It is reputedly the most expensive guest suite in Australia. Yet any punter who booked the Chamberlain Suite at El Questro Homestead simply to rack up A$1700 worth of frequent bragger points per night would have seriously short-changed himself. As the most spectacular suite in Australia, it hangs 15m above its namesake Chamberlain River, allowing its occupants an eagle's eye view of the 400-million year old sandstone banks, plus a Captain Hook's look straight down to the crocodiles who nightly loll in the river below, patient and hopeful.
Defying gravity and crocs, you can sink into an antique bathtub that sits on the Chamberlain Suite's deck, there to contemplate the East Kimberley wilderness spread before you. Across the river you'll spot (depending on the time of day and tilt of your head) swooping eagles, bulbous 1000-year-old boab trees, flocks of noisy corellas or silent stars.

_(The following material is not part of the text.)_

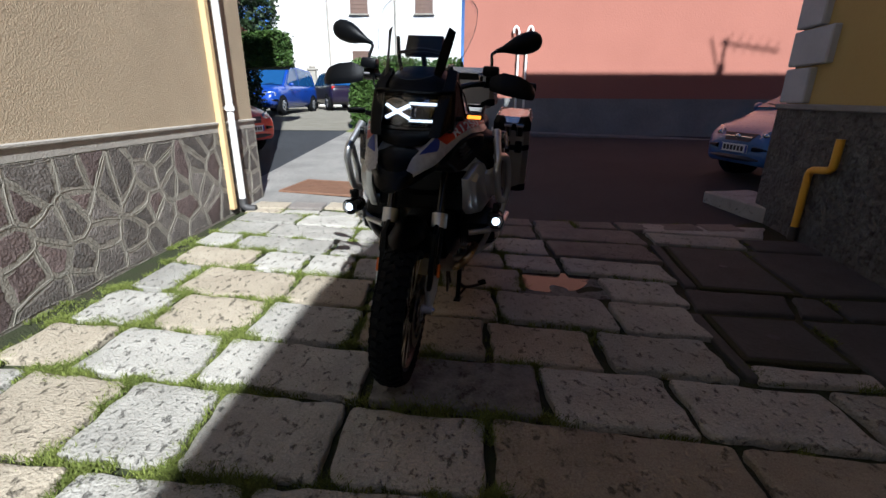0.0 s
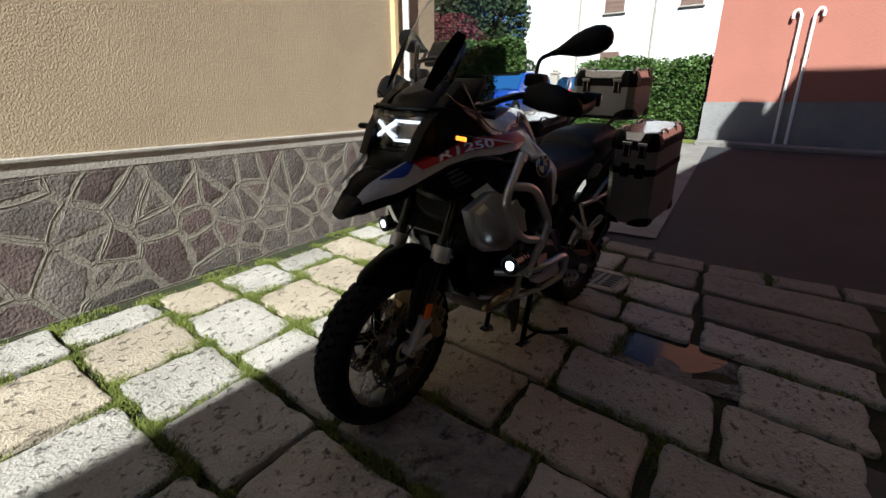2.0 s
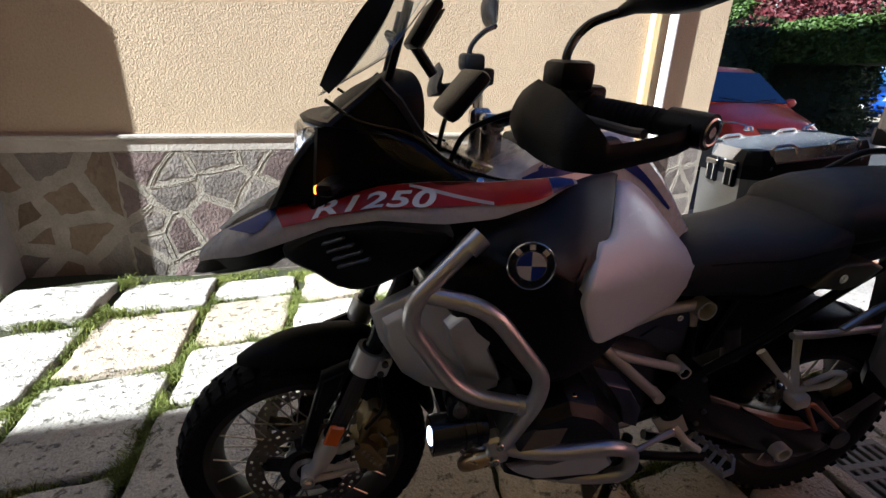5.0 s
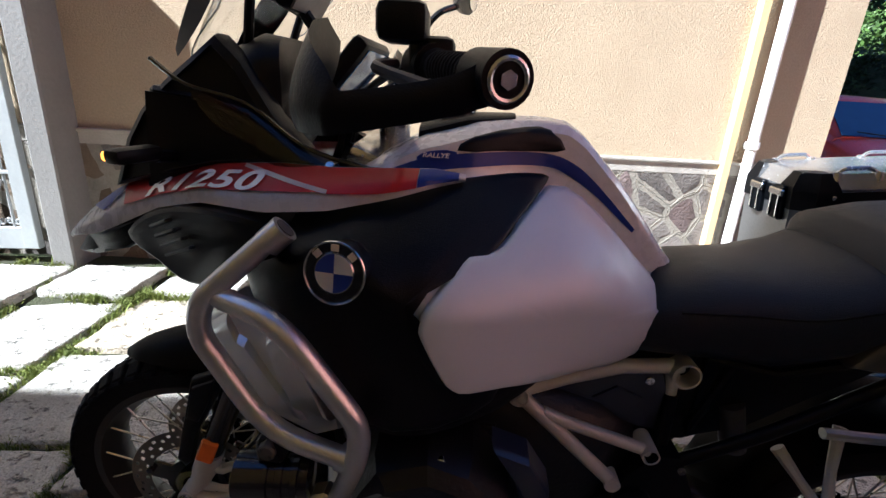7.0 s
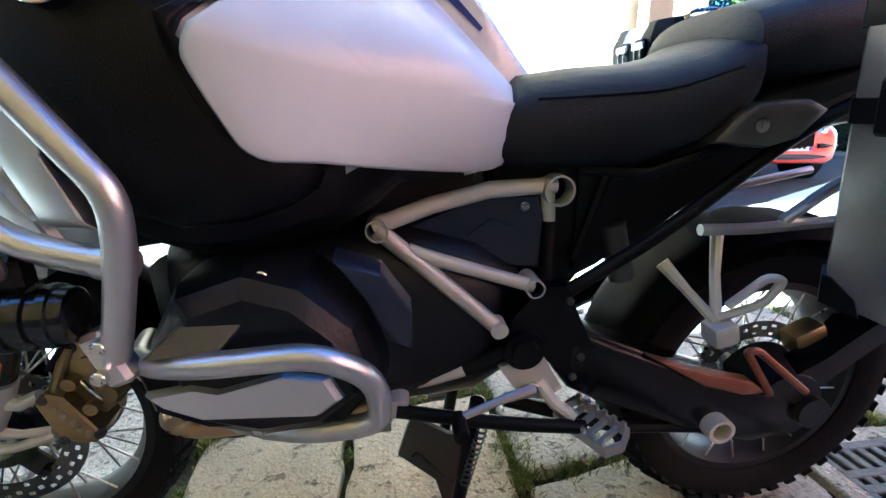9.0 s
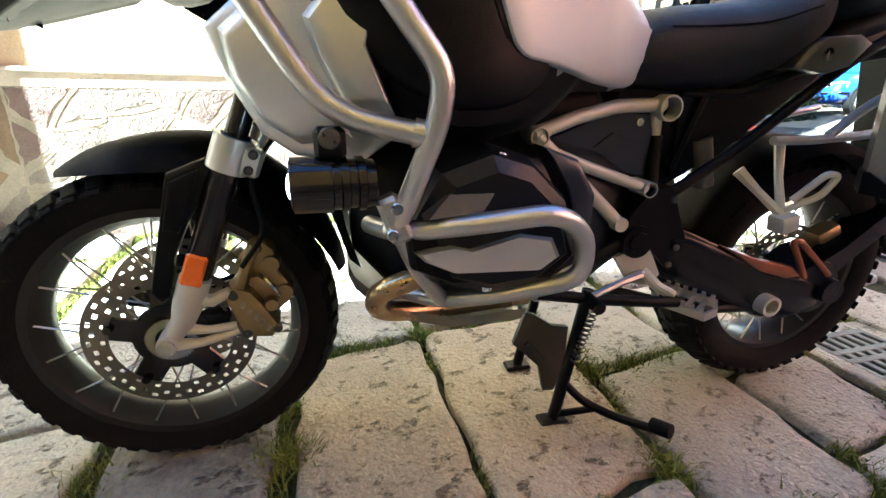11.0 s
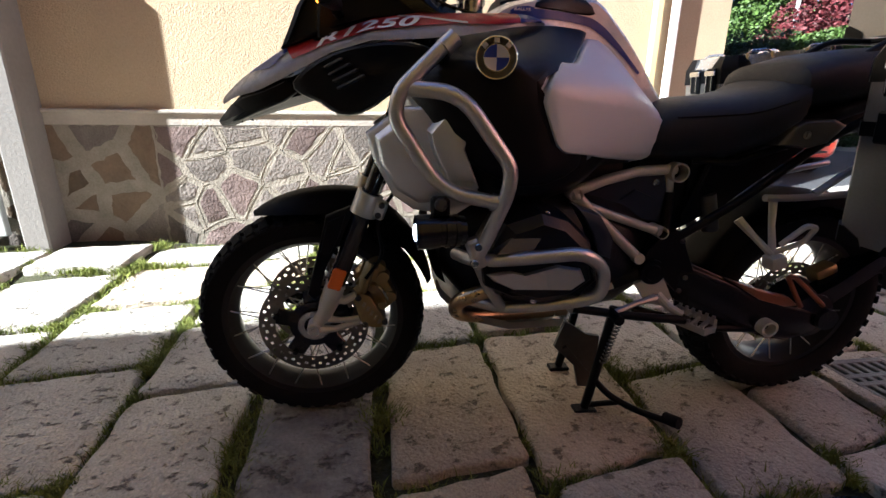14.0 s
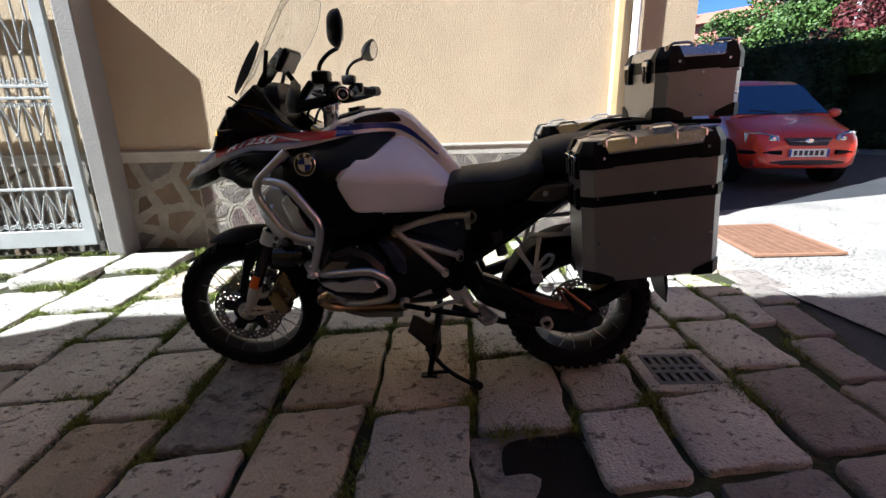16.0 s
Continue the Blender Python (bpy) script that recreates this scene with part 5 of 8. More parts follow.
box(bm, (1.13, 0, 0.80), (0.05, 0.40, 0.20), Matrix.Rotation(radians(-15), 4, "Y"), bevel=0.01)
radiator = part("radiator", bm, "plastic", bike)
for k in range(9):
    fin = bmesh.new()
    box(fin, (1.158, 0, 0.72 + 0.02 * k), (0.008, 0.36, 0.006), Matrix.Rotation(radians(-15), 4, "Y"))
    part("fin", fin, "plastic", radiator)

# ---- crash bars and lamps ----
R_BAR = 0.0155
for s in (1, -1):
    v = s * 0.335
    bm = bmesh.new()
    sweep(bm, round_path([(1.107, s * 0.312, 1.060), (1.207, v, 0.966), (1.216, v, 0.915), (1.125, s * 0.345, 0.772), (1.0, s * 0.360, 0.747)], 0.06), R_BAR, n=14)
    bar = part("crash_bar", bm, "steel_bar", bike, "bent stainless steel crash bar")
    bm = bmesh.new()
    sweep(bm, round_path([(1.195, s * 0.325, 0.972), (1.090, s * 0.366, 0.964), (0.984, s * 0.376, 0.822), (0.990, s * 0.372, 0.765), (1.03, s * 0.348, 0.65), (1.05, s * 0.335, 0.612)], 0.06), R_BAR, n=14)
    part("upper_hoop", bm, "steel_bar", bar)
    bm = bmesh.new()
    sweep(bm, round_path([(1.072, s * 0.215, 0.588), (1.040, s * 0.310, 0.602), (0.95, s * 0.362, 0.624), (0.81, s * 0.376, 0.640), (0.748, s * 0.352, 0.590), (0.742, s * 0.340, 0.515), (0.84, s * 0.315, 0.488), (0.95, s * 0.235, 0.442), (1.045, s * 0.125, 0.428)], 0.055), R_BAR, n=14)
    part("lower_hoop", bm, "steel_bar", bar)
    bm = bmesh.new()
    sweep(bm, round_path([(1.034, s * 0.310, 0.600), (1.005, s * 0.285, 0.53), (0.950, s * 0.238, 0.445)], 0.03), 0.0135, n=12)
    part("lower_stay", bm, "steel_bar", bar)
    bm = bmesh.new()
    d = Vector((1.205, v, 0.965)) - Vector((1.105, s * 0.312, 1.058))
    d.normalize()
    e = Vector((1.105, s * 0.312, 1.058))
    cyl(bm, e + d * 0.02, e - d * 0.012, 0.019, n=18)
    part("end_collar", bm, "steel_bar", bar)
    # the tube is closed; a dark disc paints the shade of its bore
    bm = bmesh.new()
    cyl(bm, e - d * 0.010, e - d * 0.0135, 0.0135, n=16)
    part("end_bore", bm, "dark_bar", bar, "dark disc painting the shade inside the tube end")
    bm = bmesh.new()
    sweep(bm, [e + d * 0.03, (1.10, s * 0.20, 1.02)], 0.016, n=10)
    part("mount", bm, "plastic", bar)
    bm = bmesh.new()
    box(bm, (1.045, s * 0.338, 0.632), (0.032, 0.034, 0.070), Matrix.Rotation(radians(20), 4, "Y"), bevel=0.006)
    part("bar_joint", bm, "steel_bar", bar)
    bm = bmesh.new()
    cyl(bm, (1.020, s * 0.357, 0.751), (0.990, s * 0.362, 0.745), 0.019, n=16)
    part("bar_collar", bm, "steel_bar", bar)
    bolts([(1.043, s * 0.356, 0.652), (1.05, s * 0.356, 0.615)], "chrome", bar, (0, s, 0), 0.009, 0.008)
    bolts([(1.125, s * 0.35, 0.745)], "cast_iron", bar, (0, s, 0), 0.014, 0.012)
    # extra lamp
    bm = bmesh.new()
    shape = [(1.03, 0.030), (1.034, 0.036), (1.05, 0.038), (1.052, 0.042), (1.064, 0.042), (1.066, 0.038), (1.078, 0.038), (1.08, 0.0425), (1.092, 0.0425), (1.094, 0.039), (1.106, 0.039), (1.108, 0.043), (1.16, 0.0435), (1.172, 0.043), (1.174, 0.038), (1.166, 0.037)]
    sweep(bm, [(1.178 + (x - 1.174) * 0.76, s * (0.335 + (x - 1.03) * 0.08), 0.684) for x, r in shape], 0.04, n=28, rs=[r * 0.86 for x, r in shape])
    bracket = bmesh.new()
    box(bracket, (1.125, s * 0.34, 0.738), (0.04, 0.03, 0.04), bevel=0.006)
    lamp = part("auxiliary_lamp", bm, "gloss_black", bike, "round black auxiliary lamp, switched on")
    part("lamp_bracket", bracket, "plastic", lamp)
    bm = bmesh.new()
    cyl(bm, (1.160, s * 0.346, 0.684), (1.1765, s * 0.346, 0.684), 0.0315, n=24)
    part("lamp_glass", bm, "reflector", lamp)
    bm = bmesh.new()
    ball(bm, (1.1765, s * 0.346, 0.684), 0.0185, (0.35, 1, 1), 20, 10)
    part("lit_lens", bm, "fog_light", lamp, "lit white lens")

# silver radiator shields
def shield_side(u, w):
    return 0.300 - max(0.0, u - 1.06) * 0.38 - max(0.0, 0.80 - w) * 0.30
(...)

The homestead is the top-shelf accommodation in the huge spread of Kimberley country that Will Burrell and his wife Celia purchased in 1991. Versions of the El Questro "creation myth" vary but the one I like most runs: not-so-old Etonian Will goes bush, spots "probably the worst cattle station in Australia" (his words), pays the owner a million dollars for its 2000 head of scrub cattle. Owner throws in the million acres. Will does a muster and — so rugged is this country — finds they've actually got 7000 cattle. Do they quit while they're 5000 ahead? No way. Within five years the Burrells transform a blank on the Kimberley map to one of the top wilderness resorts in the world. "Up here you can run more tourists to the acre than cattle," quips Will.
The homestead's five other guest rooms have similar if less heart-stopping vistas to the Chamberlain Suite's. Each is individually themed, with the overall "Outback Bali" aesthetic featuring carved Indonesian bedheads, solar topees on the wall and huge, wanton beds that beg to be flopped on.

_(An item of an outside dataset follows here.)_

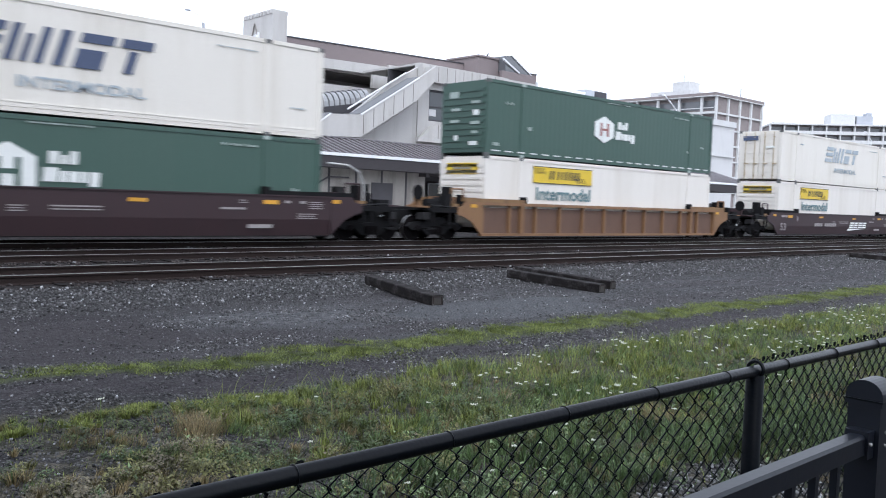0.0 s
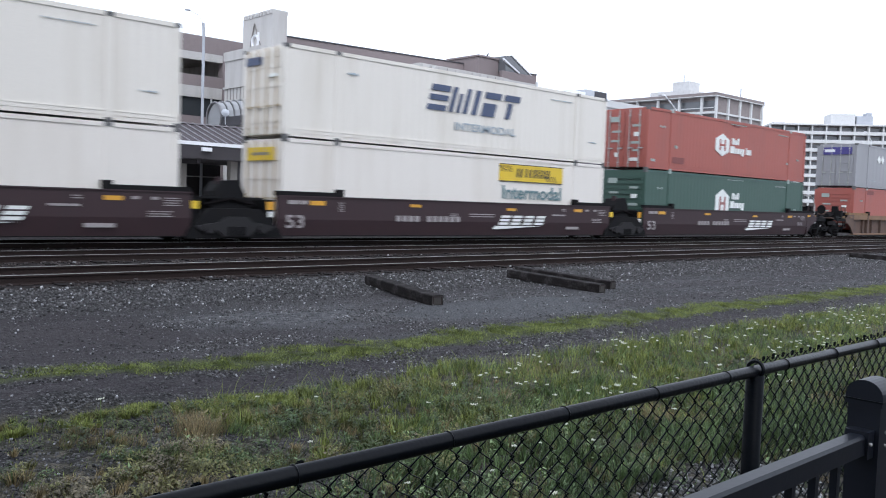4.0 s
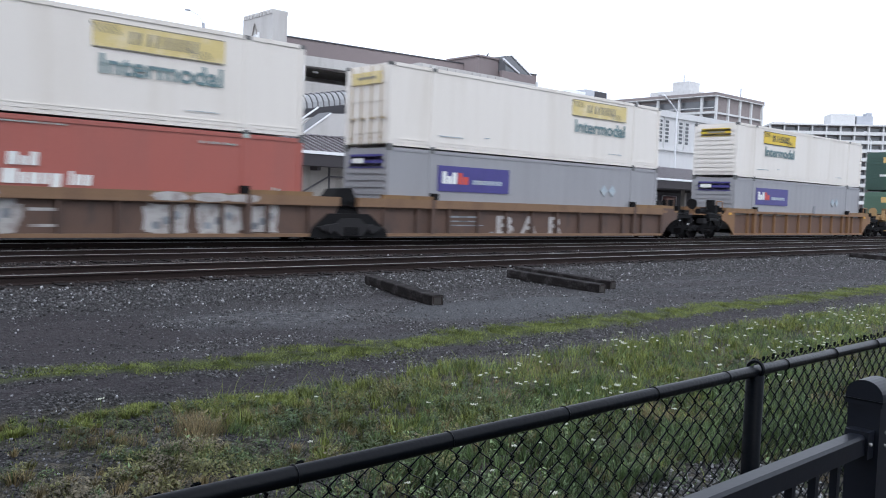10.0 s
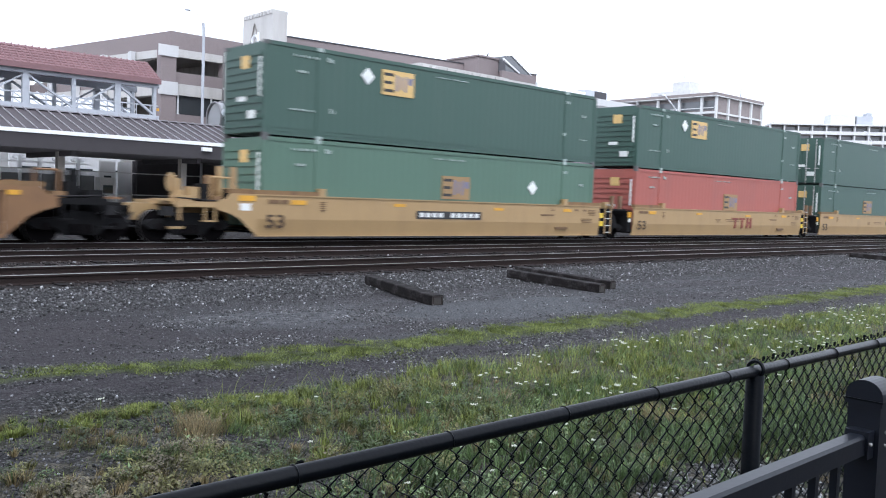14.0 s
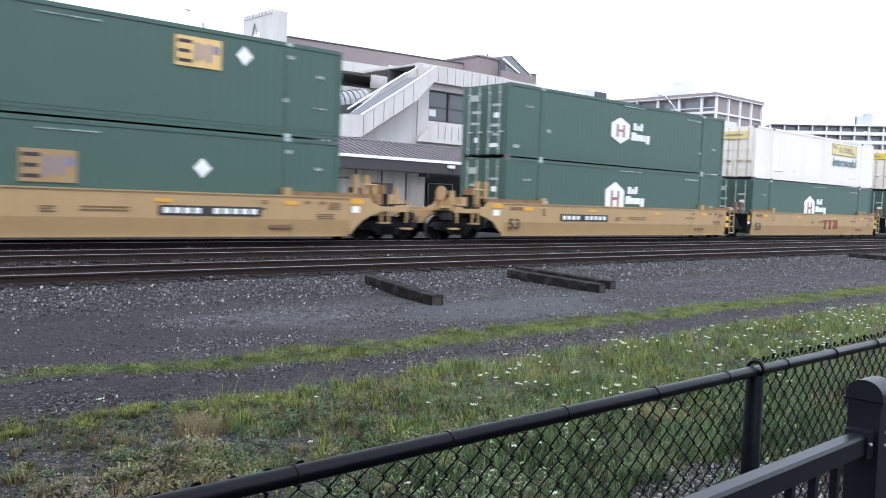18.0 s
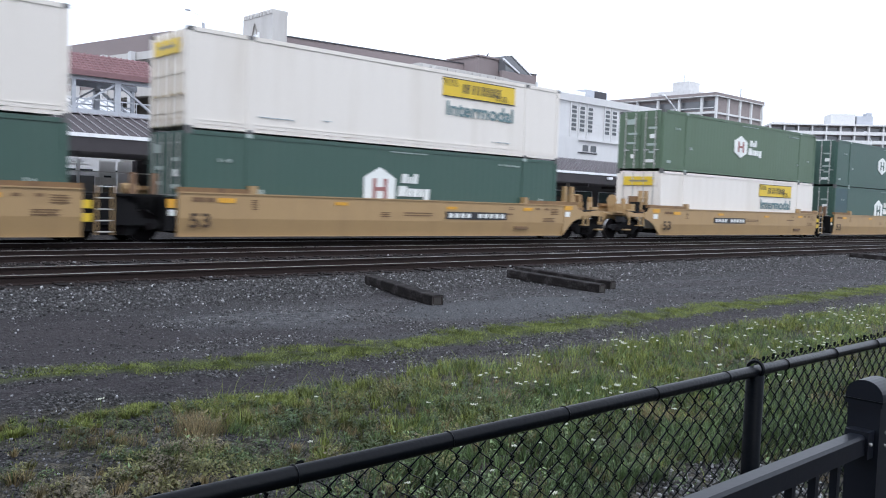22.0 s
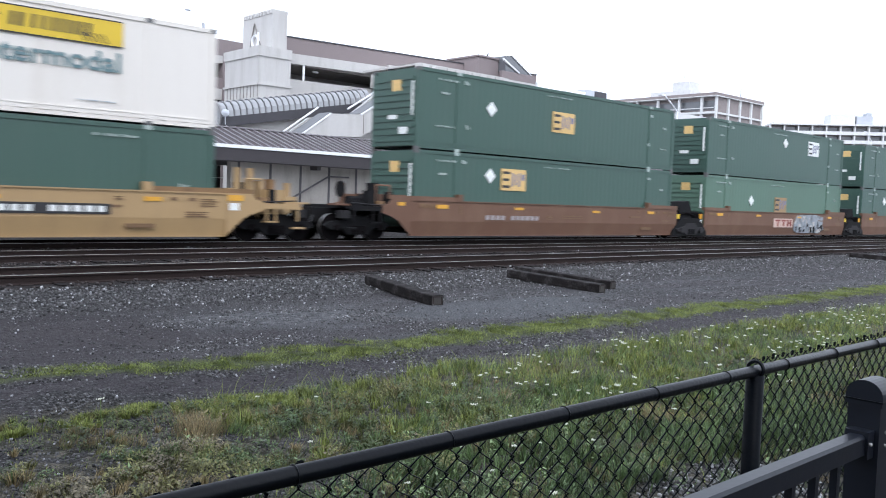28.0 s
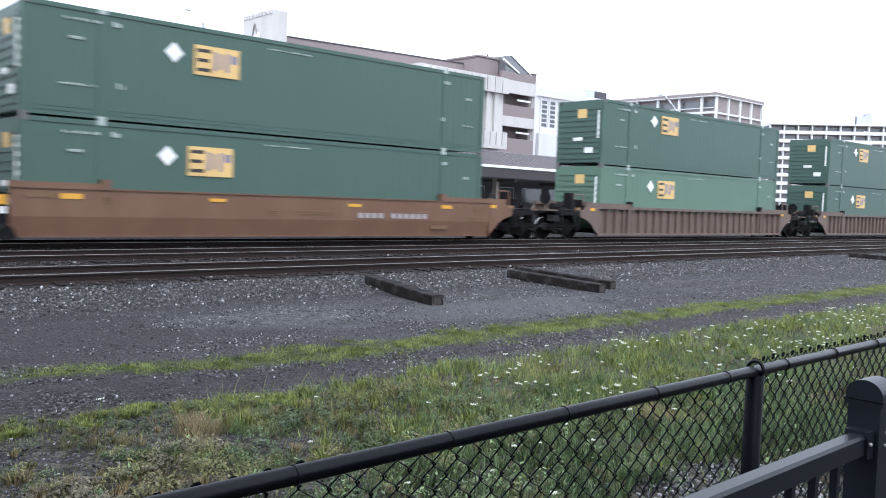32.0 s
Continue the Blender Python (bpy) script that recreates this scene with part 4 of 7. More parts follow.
    if right == "end":
        end_platform(car, 1, u1, low if style == "tan" else main, dark)
    else:
        joint_end(car, 1, u1, main, dark, False)
        if style == "tan":
            part("top_chord_end", boxes((u1, u1 + 1.05, -1.51, -1.31, SIDE_Z1 - 0.3, SIDE_Z1)), main, car)
            part("arch_plate", prisms(([(u1, SIDE_Z0), (u1 + 0.25, SIDE_Z0), (u1 + 0.95, 0.95), (u1 + 1.05, SIDE_Z1 - 0.3), (u1, SIDE_Z1 - 0.3)], -1.40, -1.36, "y")), low, car)
        else:
            if style == "ochre":
                ladder(car, u1 + 0.35, main)
            for z in (0.95, 0.6) if style == "ochre" else (1.0,):
                part("warning_plate", boxes((u1 + 0.0, u1 + 0.22, -1.51, -1.47, z, z + 0.22)), M_YELLOW, car)
    # small plates and lettering on the near side
    yy = -1.497 if not ribbed else -1.53
    plates = [(0.9, 1.45, 1.18, 1.32), (5.0, 5.5, 1.20, 1.30), (9.9, 10.4, 1.16, 1.26), (14.0, 14.5, 1.18, 1.30)]
    if style in ("maroon", "ochre", "brown"):
        for a, b, c, d in plates:
            part("reflector", boxes((a, b, yy - 0.008, yy + 0.03, c, d)), M_SIGNORANGE, car)
        ink = {"maroon": M_DIMMARK, "ochre": M_STENCIL, "brown": M_STENCIL}[style]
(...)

Wherever you hang your topee, you're soon drawn out to the homestead's broad lawn as it swoops down to a pool beside the gorge. But the great outdoors here mean more than quaffing champagne in the spa pool. The real thrills of El Questro are its excursions, by four-wheel drive, helicopter or shank's pony. At Zebedee Springs, for instance, stretch out in the 32C water, be massaged by its flow, dream up at an indigo sky through the canopy of palms — and try to name a better spa, anywhere.
You can hike ravines like Emma Gorge, arriving at a circular pool fed by waters plunging over a high cliff. It's like swimming at the bottom of a vast sandstone cylinder. My favourite excursion is with a ranger (he's known simply as Colonel) who takes us by boat up the Chamberlain River. Beneath a raw escarpment he first points out three Aboriginal Wandjina figures painted in ochre, then a set of more complex images, the enigmatic "Bradshaw" figures that predate the Wandjinas by some 17 000 years. The elaborateness of their adornments and the skill of their depiction have scholars intrigued and visitors like us entranced.
Homestead guests enjoy complimentary excursions such as a Chamberlain Gorge cruise, Zebedee Springs and half-day barramundi fishing tour. Other excursions start from A$75, with a half-hour helicopter scenic flight costing A$165 per person.
They leave the best till almost last — a helicopter flight over the Pentecost River and its ancient, inaccessible fissures. To take the brief journey from the homestead's svelte lawns and creature comforts to the billion-year old red bones of the Kimberley plateau is like witnessing nothing less than a jump-cut edit in Creation the Movie.
The homestead's prandial adventures cannot be ignored. They're so inventive and tempting that with our last lunch one of my companions sighs happily, "Arrive like a willow, leave like a boab."